Beyond its repellent treatment of the sensitive subject matter, the movie is claustrophobic and static. It's the kind of self-indulgent drama-class exercise that actors and solipsistic writers seem to think audiences should love, a verbose roundelay of emotional baggage being packed, unpacked, and repacked. These things can work under very specific circumstances, none of which are met by creating two such despicable characters, filming on digital video that makes the movie look like shit, stretching every conversation well past its natural end, dragging the film more than an hour over the length the material can sustain, and casting Ethan Hawke. True, there are some clever lines here and there, and I laughed several times, but not enough to clear the bad taste from my mouth.

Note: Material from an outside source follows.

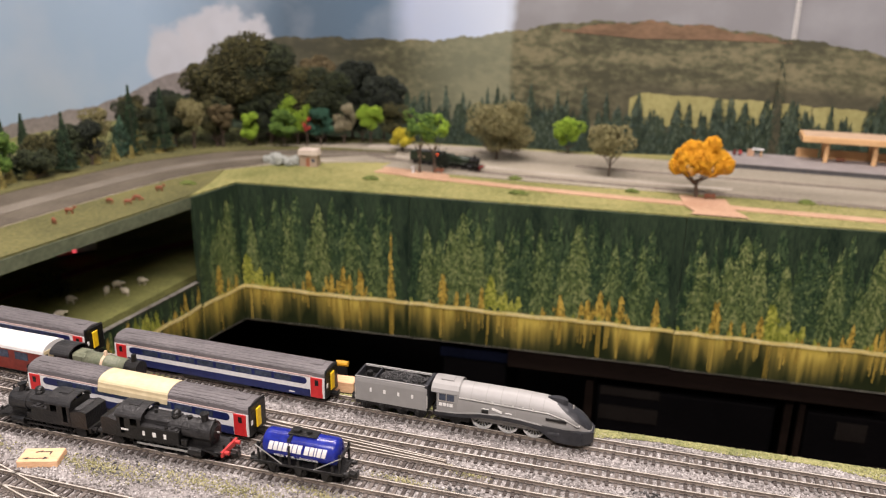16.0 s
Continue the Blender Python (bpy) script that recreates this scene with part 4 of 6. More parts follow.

I think this movie should end once and for all the notion that Linklater is any kind of filmmaker. I'm willing to accept that deathly dull artistes like Wim Wenders and Werner Herzog are geniuses, and that I'm just too shallow or too enamored of things like "action," "interesting dialogue," or "plots that make sense" to get them. But nothing anyone can say will convince me that Linklater has any fucking clue about how to make a movie. As I was watching Tape, I kept wondering why this was being released in a theater. Setting aside how completely unnecessary it is (after all, far more unnecessary -- and offensive -- movies get released all the time), it's done so amateurishly that, if you handed me a rented camcorder and a $30 motel room, I could have done a better job. The digital video, which worked to good effect in movies like The Celebration, just makes the movie look even cheaper than it probably was, and Linklater employs an exceptionally obnoxious filming style, the most nauseating (literally) hallmark of which is zooming the camera between two people speaking from opposite ends of the room, like you're watching a tennis match with a rocket-powered ball. It made both me and John so dizzy that we had to close our eyes.
And yet I didn't walk out. Go figure.